Error handling uses the normal arrow::Status class, combined with a custom arrow::StatusDetail object for Flight-specific error codes.

enum arrow::flight::FlightStatusCode

A Flight-specific status code.

Values:

Internal

An implementation error has occurred.

TimedOut

A request timed out.

Cancelled

A request was cancelled.

Unauthenticated

We are not authenticated to the remote service.

Unauthorized

We do not have permission to make this request.

Unavailable

The remote service cannot handle this request at the moment.

class FlightStatusDetail : public arrow::StatusDetail

Flight-specific error information in a Status.

Public Functions

const char *type_id() const

Return a unique id for the type of the StatusDetail (effectively a poor man’s substitude for RTTI).

std::string ToString() const

Produce a human-readable description of this status.

FlightStatusCode code() const

Get the Flight status code.

std::string CodeAsString() const

Get the human-readable name of the status code.

Public Static Functions

static std::shared_ptr<FlightStatusDetail> UnwrapStatus(const arrow::Status &status)
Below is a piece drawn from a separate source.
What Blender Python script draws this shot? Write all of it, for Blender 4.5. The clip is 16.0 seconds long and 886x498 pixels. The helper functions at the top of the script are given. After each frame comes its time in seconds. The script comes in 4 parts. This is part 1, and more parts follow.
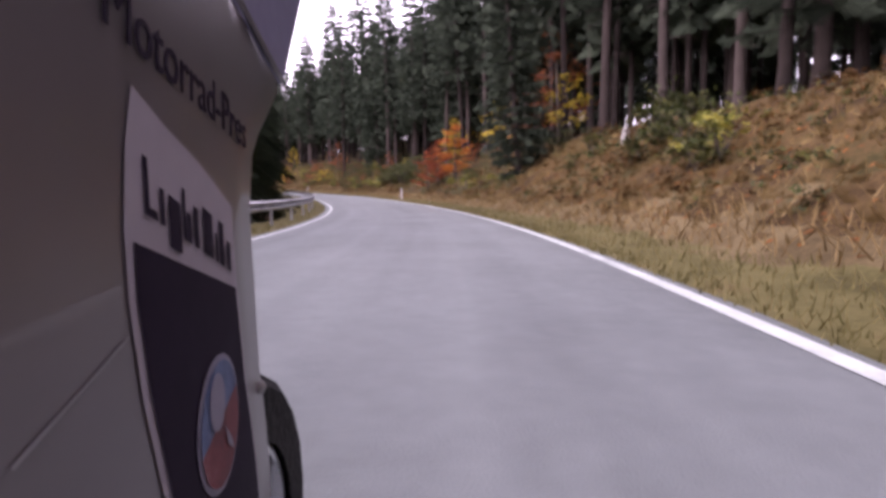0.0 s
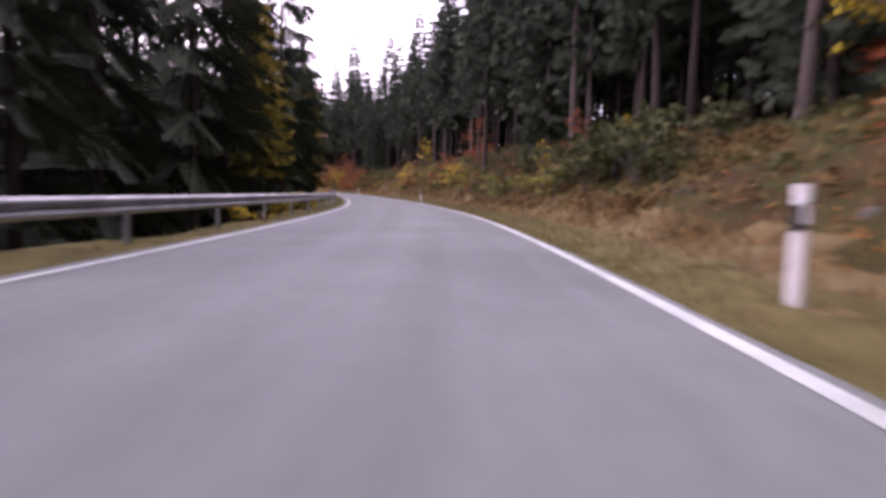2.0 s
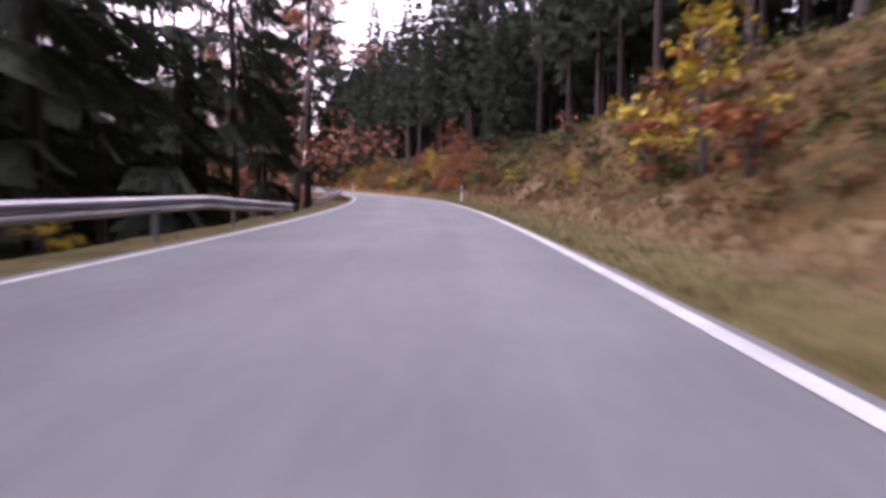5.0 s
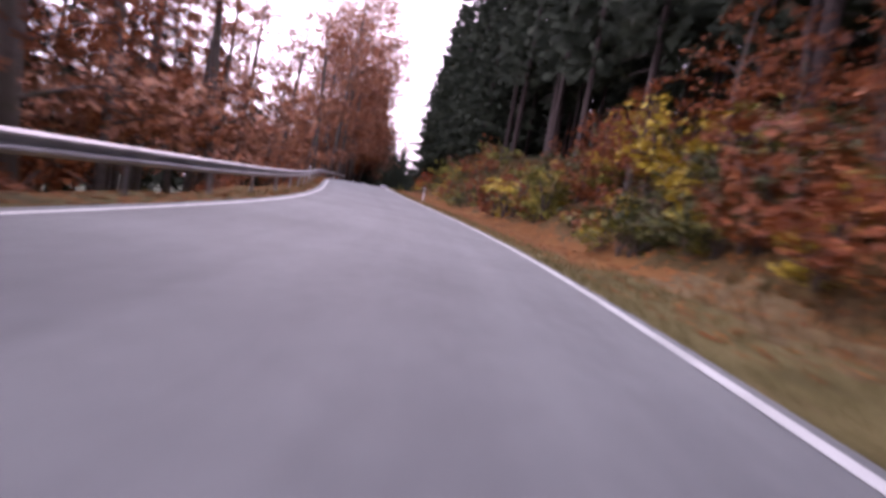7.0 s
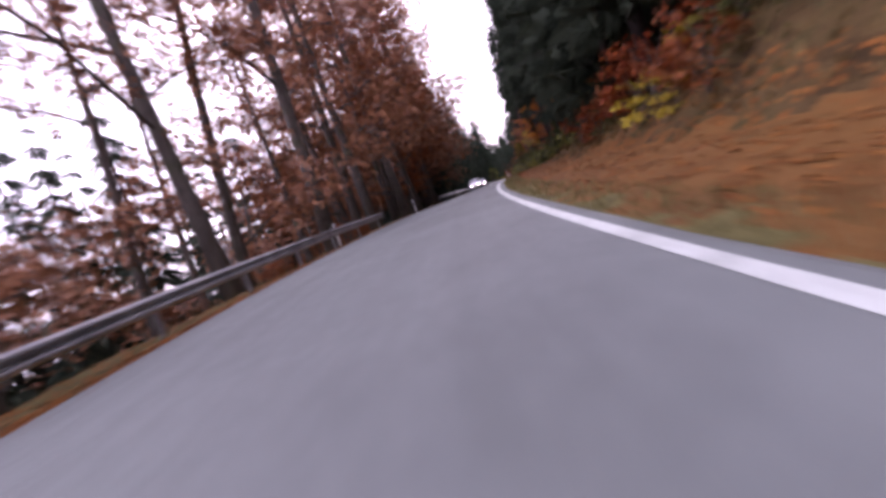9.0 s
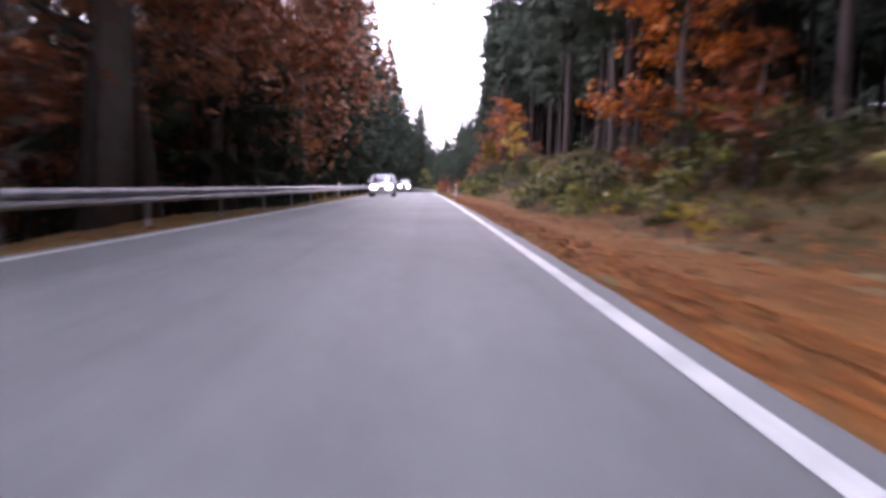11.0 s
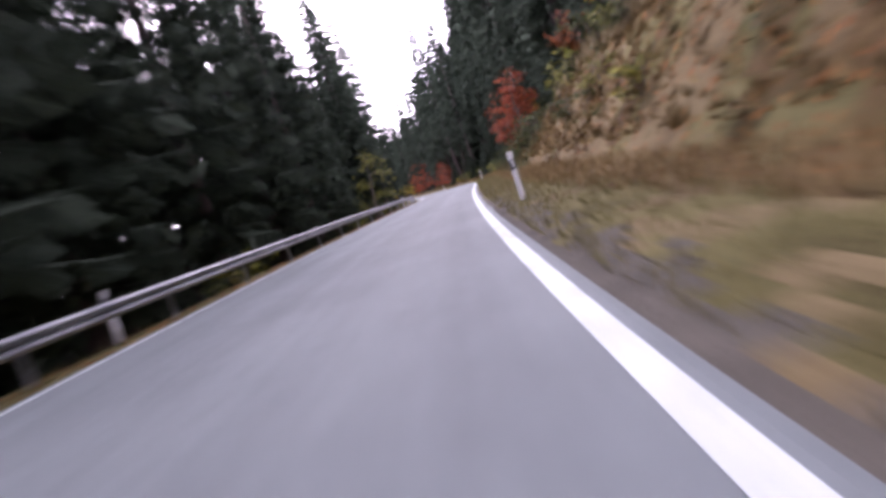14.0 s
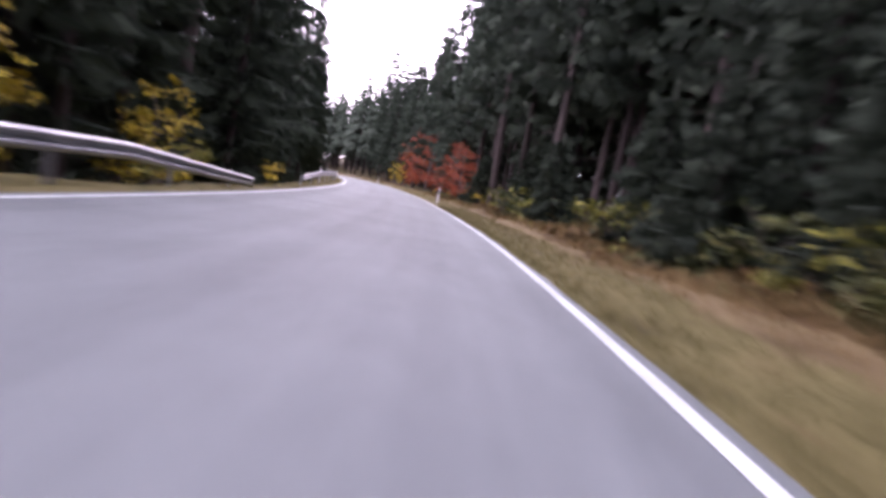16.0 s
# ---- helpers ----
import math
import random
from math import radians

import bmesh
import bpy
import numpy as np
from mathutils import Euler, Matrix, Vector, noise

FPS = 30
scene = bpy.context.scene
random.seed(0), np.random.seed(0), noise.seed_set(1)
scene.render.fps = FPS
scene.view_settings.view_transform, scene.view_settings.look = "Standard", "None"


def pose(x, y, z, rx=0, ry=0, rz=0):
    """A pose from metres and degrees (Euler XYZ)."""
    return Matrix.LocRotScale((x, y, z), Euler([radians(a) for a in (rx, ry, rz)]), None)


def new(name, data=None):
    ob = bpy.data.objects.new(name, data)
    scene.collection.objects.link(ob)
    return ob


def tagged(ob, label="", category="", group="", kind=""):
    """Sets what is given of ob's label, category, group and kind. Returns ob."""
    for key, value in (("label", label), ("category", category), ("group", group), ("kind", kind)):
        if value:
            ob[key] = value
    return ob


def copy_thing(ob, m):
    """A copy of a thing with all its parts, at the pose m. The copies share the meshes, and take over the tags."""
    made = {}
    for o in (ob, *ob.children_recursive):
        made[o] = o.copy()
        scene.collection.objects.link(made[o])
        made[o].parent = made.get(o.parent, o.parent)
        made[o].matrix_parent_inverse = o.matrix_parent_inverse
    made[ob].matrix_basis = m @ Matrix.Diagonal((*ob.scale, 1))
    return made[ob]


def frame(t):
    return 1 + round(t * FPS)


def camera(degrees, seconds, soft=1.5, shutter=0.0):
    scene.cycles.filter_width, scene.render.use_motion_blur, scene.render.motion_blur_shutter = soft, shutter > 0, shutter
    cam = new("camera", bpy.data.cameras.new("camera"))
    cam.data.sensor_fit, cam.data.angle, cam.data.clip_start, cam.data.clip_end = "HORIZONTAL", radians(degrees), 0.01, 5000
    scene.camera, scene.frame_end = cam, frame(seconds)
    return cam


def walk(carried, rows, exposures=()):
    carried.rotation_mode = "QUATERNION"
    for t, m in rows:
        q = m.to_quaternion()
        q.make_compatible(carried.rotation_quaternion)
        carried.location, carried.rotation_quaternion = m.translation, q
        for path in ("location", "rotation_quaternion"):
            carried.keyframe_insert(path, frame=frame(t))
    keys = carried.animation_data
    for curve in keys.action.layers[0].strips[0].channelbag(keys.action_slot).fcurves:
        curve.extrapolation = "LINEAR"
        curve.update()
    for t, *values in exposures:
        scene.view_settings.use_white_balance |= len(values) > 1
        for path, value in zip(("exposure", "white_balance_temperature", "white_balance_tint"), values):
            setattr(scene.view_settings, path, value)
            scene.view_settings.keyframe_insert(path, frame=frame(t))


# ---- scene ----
W = 5.82          # between the two edge lines


cam = camera(77.02, 16.0, soft=3.6, shutter=0.32)
walk(cam, [
    (0.0, pose(-1.921, 1.960, 0.887, 84.827, 0.949, 2.900)),
    (0.034, pose(-1.921, 1.960, 0.887, 84.827, 0.949, 2.900)),
    (0.1, pose(-1.865, 4.187, 0.908, 84.716, 0.407, 3.558)),
    (0.2, pose(-1.836, 6.413, 0.930, 84.604, -0.135, 4.216)),
    (0.5, pose(-2.224, 13.108, 0.984, 84.883, -3.700, 6.164)),
    (1.0, pose(-3.503, 24.299, 1.095, 85.402, -8.081, 11.049)),
    (1.5, pose(-6.089, 35.282, 1.316, 85.707, -8.352, 15.924)),
    (2.0, pose(-9.262, 45.518, 1.586, 85.977, -1.133, 19.737)),
    (2.5, pose(-12.973, 55.285, 1.892, 86.218, 0.894, 22.247)),
    (3.0, pose(-16.992, 65.082, 2.191, 85.889, 1.006, 24.832)),
    (3.5, pose(-21.601, 75.146, 2.490, 85.549, 1.406, 27.241)),
    (3.7, pose(-23.614, 79.182, 2.643, 85.572, 2.301, 28.139)),
    (4.0, pose(-26.841, 85.186, 2.871, 85.777, 2.105, 29.847)),
    (4.3, pose(-30.230, 91.173, 3.107, 85.854, 1.598, 31.255)),
    (4.6, pose(-33.748, 97.152, 3.343, 85.900, 0.904, 32.443)),
    (4.9, pose(-37.384, 103.113, 3.577, 85.928, 0.148, 33.688)),
    (5.2, pose(-41.150, 109.037, 3.815, 86.072, -0.547, 35.167)),
    (5.5, pose(-45.077, 114.892, 4.066, 86.236, -1.055, 37.025)),
    (5.8, pose(-49.195, 120.656, 4.333, 86.435, -1.252, 39.006)),
    (6.0, pose(-52.171, 124.350, 4.547, 86.561, -2.527, 40.016)),
    (6.5, pose(-59.620, 133.120, 5.000, 86.600, -6.724, 42.685)),
    (7.0, pose(-67.460, 141.478, 5.467, 86.994, -10.412, 46.227)),
    (7.5, pose(-76.115, 149.822, 5.946, 86.477, -6.985, 51.027)),
    (8.0, pose(-86.191, 157.784, 6.503, 86.524, 0.487, 55.776)),
    (8.5, pose(-97.407, 165.296, 7.248, 86.332, 16.216, 58.369)),
    (8.7, pose(-101.928, 168.009, 7.561, 86.326, 21.350, 57.969)),
    (9.0, pose(-108.369, 172.130, 8.018, 86.272, 20.065, 56.739)),
    (9.3, pose(-114.430, 176.220, 8.411, 86.005, 16.750, 54.696)),
    (9.6, pose(-120.170, 180.403, 8.745, 85.707, 12.221, 52.357)),
    (9.9, pose(-125.682, 184.755, 9.024, 85.402, 7.292, 50.064)),
    (10.2, pose(-131.075, 189.321, 9.257, 85.072, 2.771, 48.328)),
    (10.5, pose(-136.500, 194.119, 9.449, 84.784, -0.532, 47.322)),
    (10.8, pose(-142.128, 199.149, 9.612, 84.539, -1.812, 47.236)),
    (11.0, pose(-146.016, 202.596, 9.716, 84.701, -0.822, 48.512)),
    (11.5, pose(-156.061, 211.298, 10.001, 85.247, 5.391, 50.299)),
    (12.0, pose(-166.510, 219.989, 10.275, 85.201, 7.111, 50.698)),
    (12.5, pose(-176.854, 228.694, 10.560, 84.448, 12.820, 51.896)),
    (13.0, pose(-187.689, 237.361, 10.821, 84.164, 18.589, 50.128)),
    (13.5, pose(-198.581, 246.981, 11.106, 84.102, 20.264, 48.588)),
    (14.0, pose(-209.590, 257.268, 11.294, 83.795, 18.576, 45.957)),
    (14.5, pose(-220.529, 268.199, 11.461, 83.652, 15.301, 44.322)),
    (15.0, pose(-231.418, 279.601, 11.591, 84.058, 11.151, 43.170)),
    (15.5, pose(-242.261, 291.250, 11.679, 84.250, -2.025, 44.055)),
    (16.0, pose(-253.713, 302.525, 11.711, 84.312, -10.330, 47.920)),
], exposures=[(0.0, 1.62, 6450, 40), (0.5, 1.60, 6450, 42), (1.0, 1.56, 6400, 42), (2.0, 1.34, 6400, 44), (2.5, 1.44, 6450, 45), (3.5, 1.58, 6450, 44), (6.0, 1.35, 6200, 47), (7.0, 1.15, 6200, 48), (7.5, 1.14, 6200, 47), (8.0, 1.08, 6200, 47), (8.7, 1.10, 6150, 43), (11.0, 2.45, 6000, 37), (11.5, 2.62, 5900, 29), (12.0, 2.52, 5950, 32), (12.5, 2.18, 5950, 34), (13.0, 2.0, 6000, 36), (14.0, 1.98, 6000, 36), (15.0, 2.0, 6000, 36), (16.0, 2.06, 6050, 40)])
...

Try to extract a FlightStatusDetail from any Arrow status.

Return

a FlightStatusDetail if it could be unwrapped, nullptr otherwise

Status arrow::flight::MakeFlightError(FlightStatusCode code, const std::string &message)

Make an appropriate Arrow status for the given Flight-specific status.

Parameters
  • code: The status code.

  • message: The message for the error.